THIRTEENTH: The Company shall have power to indemnify any and all of its directors or officers, or former directors or officers, or any person who may have served at its request as a director or officer of another corporation in which it owns shares of capital stock or of which it is a creditor, against expenses actually and necessarily incurred by them in connection with the defense of any action, suit or proceeding in which they, or any of them, are made parties, or a party, by reason of being or having been directors or officers or a director or officer of the Company, or of such other corporation, except in relation to matters as to which any such director of officer or former director or officer or person shall be adjudged in such action, suit or proceeding to be liable for negligence or misconduct in the performance of duty. Such power to indemnify shall not be deemed exclusive of any other rights to which those indemnified may be entitled, under any by-law, agreement, vote of stockholders or otherwise.

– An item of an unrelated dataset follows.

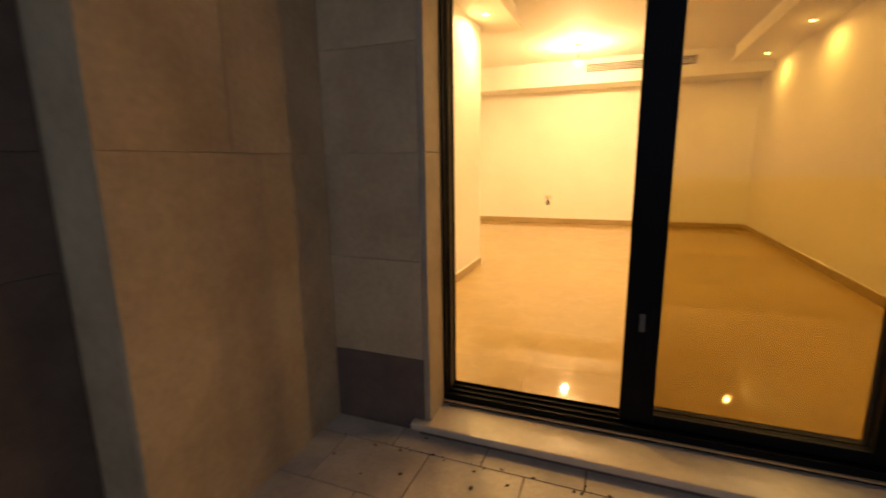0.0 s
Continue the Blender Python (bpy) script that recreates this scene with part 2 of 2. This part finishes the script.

FOURTEENTH: Each officer, director, or member of any committee designated by the board of directors shall, in the performance of his duties, be fully protected in relying in good faith upon the books of account or reports made to the Company by any of its officials or by an independent public accountant or by an appraiser selected with reasonable care by the board of directors or by any such committee or in relying in good faith upon other records of the Company.

FIFTEENTH: The Company hereby reserves the right to amend, alter, change or repeal any provision contained in this Certificate of Incorporation in the manner now or hereafter prescribed by law, and all rights and powers conferred herein on stockholders, directors and officers are subject to this reserved power.

IN WITNESS WHEREOF, we have hereunto set our hands and seals the 10th day of February, 1964.